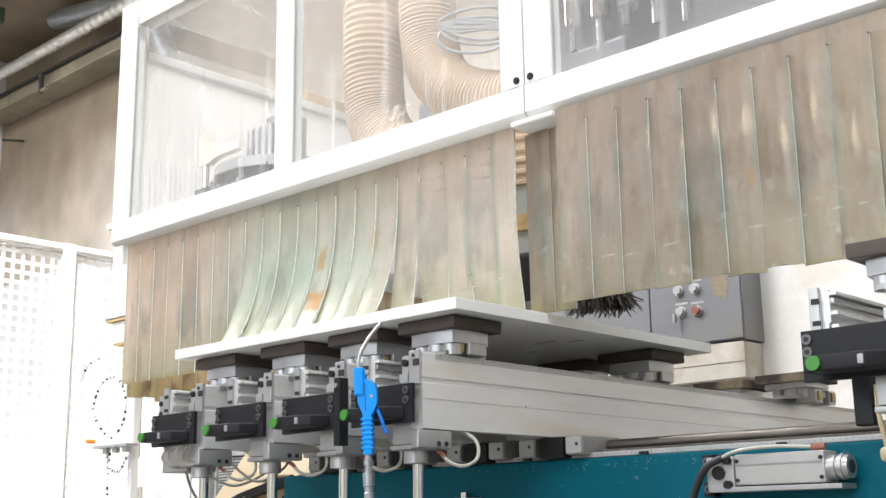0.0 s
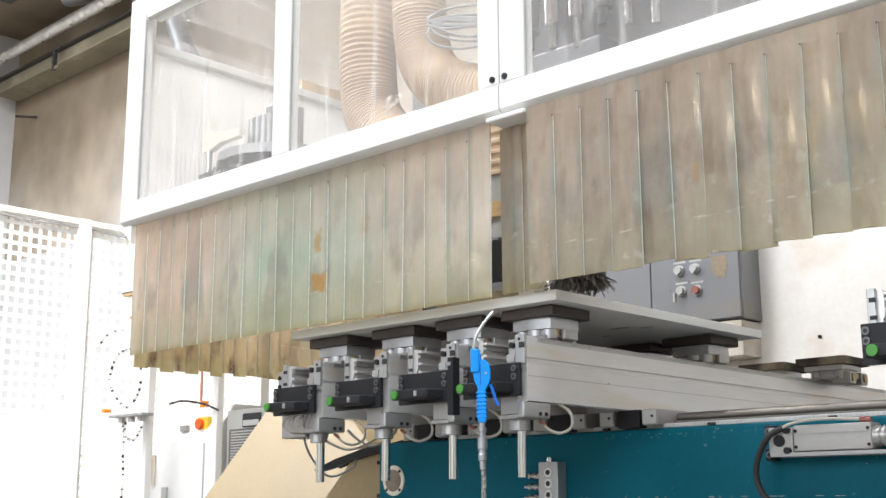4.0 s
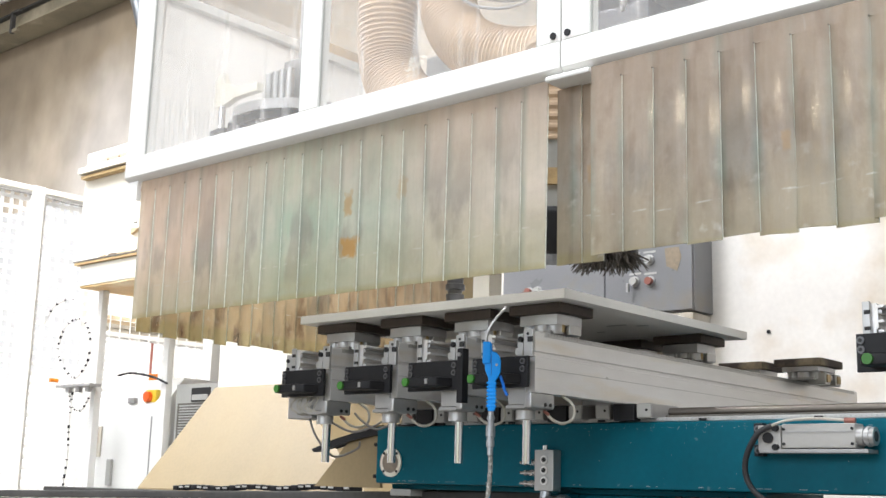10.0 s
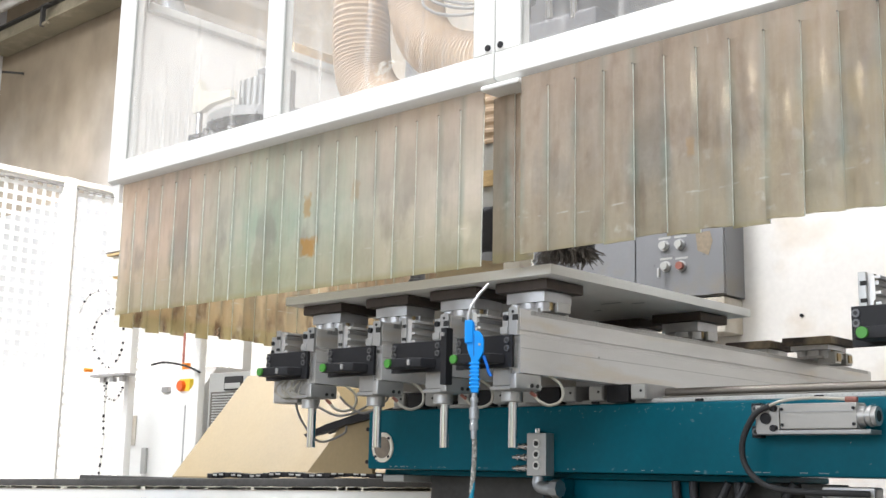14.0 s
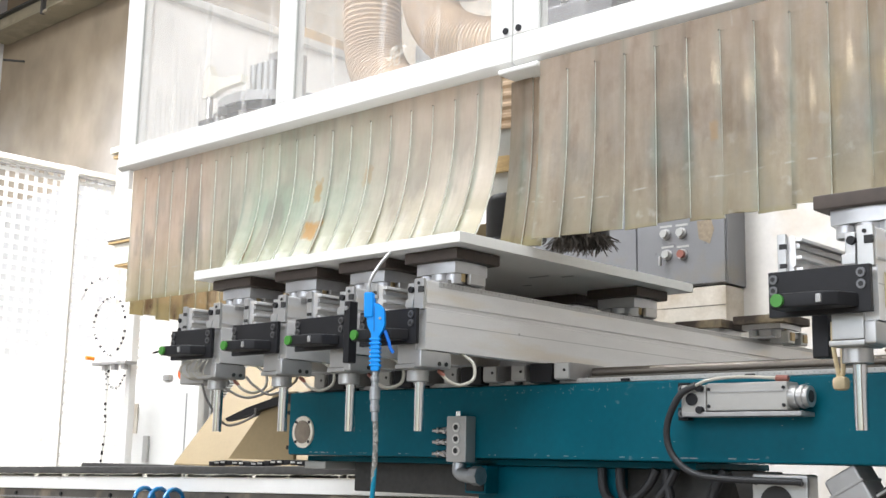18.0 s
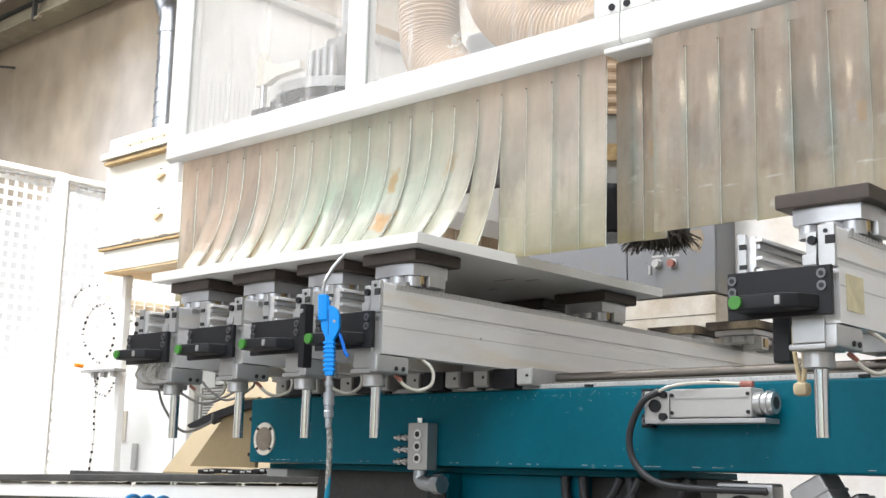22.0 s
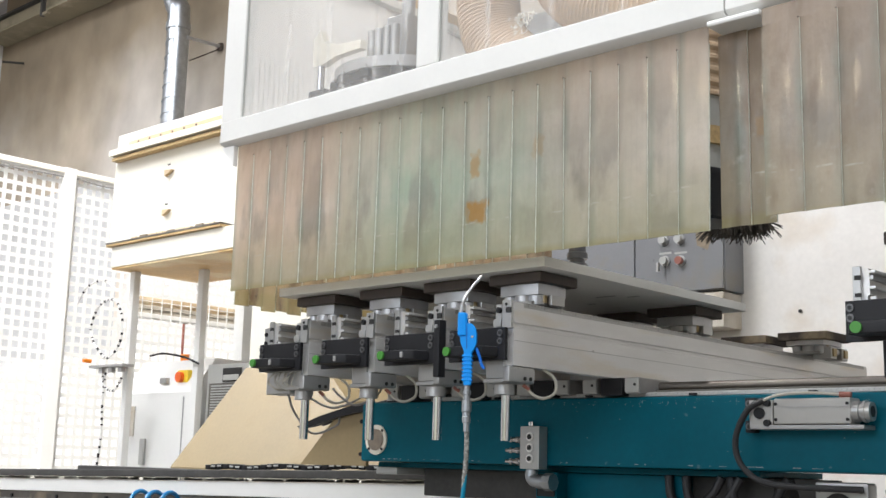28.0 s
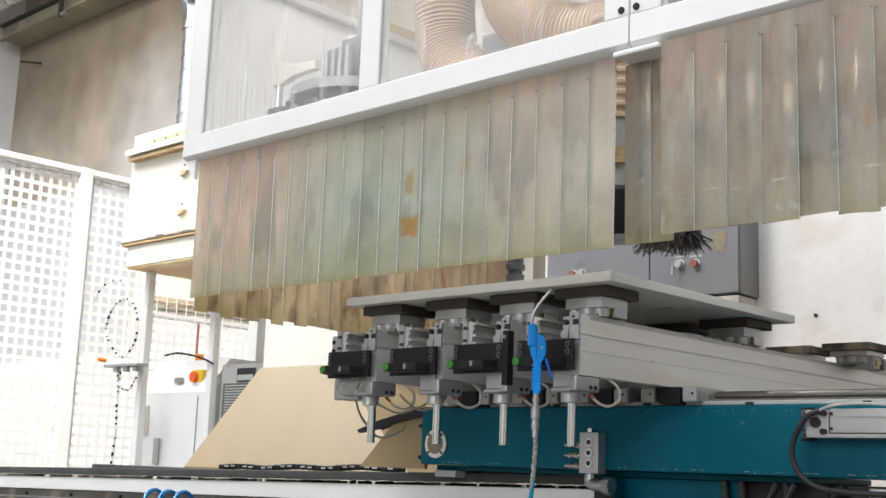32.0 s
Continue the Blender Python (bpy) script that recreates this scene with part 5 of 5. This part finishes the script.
TIP = 60.0
DRAG = [(0.0, 0.52), (2.0, 0.46), (4.0, 0.4), (14.0, 0.35), (17.0, 0.4), (19.0, 0.52), (20.0, 0.56), (22.0, 0.65), (25.5, 0.64), (32.0, 0.6)]
LEAN = [(0.0, 6.0), (4.0, 3.0), (16.0, 8.0), (19.0, 10.0), (21.0, 14.0), (23.0, 19.0), (25.5, 23.0), (32.0, 23.0)]
LAG = [(0.0, 0.0), (14.5, 0.0), (16.5, 0.2), (17.0, 0.3), (17.5, 0.26), (18.0, 0.12), (18.5, 0.0), (32.0, 0.0)]


def bend_of(t, x, r):
    """How far a strip at world x curls over the board at time t: 1 towards the room, below 0 dragged back under the hood."""
    edge = 1.836 + at_time(BED, t)
    caught = x if t < 20.5 else x - at_time(HOOD, t) + at_time(HOOD, 20.5)
    if caught < (-2.19 if t < 20.5 else -2.39 if t < 24.2 else -2.32) or x > (-1.375 if t < 24 else -1.41):
        return 0.0
    k = max(0.0, min(1.0, (1.672 - edge) / (0.07 + 0.02 * r)))
    k *= at_time(DRAG, t)
    if t > 20:
        k *= 1 - min(1.0, (t - 20) / 2) * (1 - min(1.0, (-1.36 - x) / 0.14))
    if t < 4 and x > -1.69:
        return k * (-0.25 - 0.45 * r) if x > -1.64 else k * 0.35
    return k


def motions():
    for ob in RIDERS_BED:
        b = ob.location.copy()
        walk(ob, [(t, pose(b.x, b.y + d, b.z)) for t, d in BED])
    walk(gun, [(t, pose(gx, gy + d, E0 + 0.25, 0, 4 * d, 36)) for t, d in BED])
    for ob in HOODED:
        b = ob.location.copy()
        walk(ob, [(t, pose(b.x + d, b.y, b.z)) for t, d in HOOD])
    times = [t for t, _ in HOOD]
    for n_, (x, pieces, seg, r, gap) in enumerate(STRIPS):
        rows = [[] for _ in pieces]
        for t in times:
            k = at_time(LAG, t) * gap if gap else bend_of(t, x + at_time(HOOD, t), r)
            slack = min(1.0, max(0.0, -4 * k))
            at = Vector((0, 0, 0))
            lean = 45.0 * k if gap else at_time(LEAN, t) * min(1.0, max(0.0, 1.8 * k))
            for i in range(SEG_N):
                u = i / (SEG_N - 1)
                yaw = (8 * r - 10) * k * u + (30 if n_ % 2 else -22) * (0.6 + 0.8 * r) * math.sin(math.pi * min(1.0, 1.1 * u)) * slack
                turn = pose(0, 0, 0, 0, 0, yaw) @ pose(0, 0, 0, -TIP * k * u ** 1.6 * (0.94 + 0.12 * r), 0, 0) @ pose(0, 0, 0, 0, lean * u ** 1.3 * (0.9 + 0.2 * r), 0)
                if i:
                    rows[i - 1].append((t, Matrix.Translation(at) @ turn))
                at = at + turn.to_3x3() @ Vector((0, 0, -seg))
        for p, rw in zip(pieces, rows):
            walk(p, rw)


motions()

==============================

EXERCISE BRIEF = Print out the whole of the material word for word, without pictures.

CORRECT OUTPUT =
0.0 s
4.0 s
10.0 s
14.0 s
18.0 s
22.0 s
28.0 s
32.0 s
Continue the Blender Python (bpy) script that recreates this scene with part 5 of 5. This part finishes the script.
TIP = 60.0
DRAG = [(0.0, 0.52), (2.0, 0.46), (4.0, 0.4), (14.0, 0.35), (17.0, 0.4), (19.0, 0.52), (20.0, 0.56), (22.0, 0.65), (25.5, 0.64), (32.0, 0.6)]
LEAN = [(0.0, 6.0), (4.0, 3.0), (16.0, 8.0), (19.0, 10.0), (21.0, 14.0), (23.0, 19.0), (25.5, 23.0), (32.0, 23.0)]
LAG = [(0.0, 0.0), (14.5, 0.0), (16.5, 0.2), (17.0, 0.3), (17.5, 0.26), (18.0, 0.12), (18.5, 0.0), (32.0, 0.0)]


def bend_of(t, x, r):
    """How far a strip at world x curls over the board at time t: 1 towards the room, below 0 dragged back under the hood."""
    edge = 1.836 + at_time(BED, t)
    caught = x if t < 20.5 else x - at_time(HOOD, t) + at_time(HOOD, 20.5)
    if caught < (-2.19 if t < 20.5 else -2.39 if t < 24.2 else -2.32) or x > (-1.375 if t < 24 else -1.41):
        return 0.0
    k = max(0.0, min(1.0, (1.672 - edge) / (0.07 + 0.02 * r)))
    k *= at_time(DRAG, t)
    if t > 20:
        k *= 1 - min(1.0, (t - 20) / 2) * (1 - min(1.0, (-1.36 - x) / 0.14))
    if t < 4 and x > -1.69:
        return k * (-0.25 - 0.45 * r) if x > -1.64 else k * 0.35
    return k


def motions():
    for ob in RIDERS_BED:
        b = ob.location.copy()
        walk(ob, [(t, pose(b.x, b.y + d, b.z)) for t, d in BED])
    walk(gun, [(t, pose(gx, gy + d, E0 + 0.25, 0, 4 * d, 36)) for t, d in BED])
    for ob in HOODED:
        b = ob.location.copy()
        walk(ob, [(t, pose(b.x + d, b.y, b.z)) for t, d in HOOD])
    times = [t for t, _ in HOOD]
    for n_, (x, pieces, seg, r, gap) in enumerate(STRIPS):
        rows = [[] for _ in pieces]
        for t in times:
            k = at_time(LAG, t) * gap if gap else bend_of(t, x + at_time(HOOD, t), r)
            slack = min(1.0, max(0.0, -4 * k))
            at = Vector((0, 0, 0))
            lean = 45.0 * k if gap else at_time(LEAN, t) * min(1.0, max(0.0, 1.8 * k))
            for i in range(SEG_N):
                u = i / (SEG_N - 1)
                yaw = (8 * r - 10) * k * u + (30 if n_ % 2 else -22) * (0.6 + 0.8 * r) * math.sin(math.pi * min(1.0, 1.1 * u)) * slack
                turn = pose(0, 0, 0, 0, 0, yaw) @ pose(0, 0, 0, -TIP * k * u ** 1.6 * (0.94 + 0.12 * r), 0, 0) @ pose(0, 0, 0, 0, lean * u ** 1.3 * (0.9 + 0.2 * r), 0)
                if i:
                    rows[i - 1].append((t, Matrix.Translation(at) @ turn))
                at = at + turn.to_3x3() @ Vector((0, 0, -seg))
        for p, rw in zip(pieces, rows):
            walk(p, rw)


motions()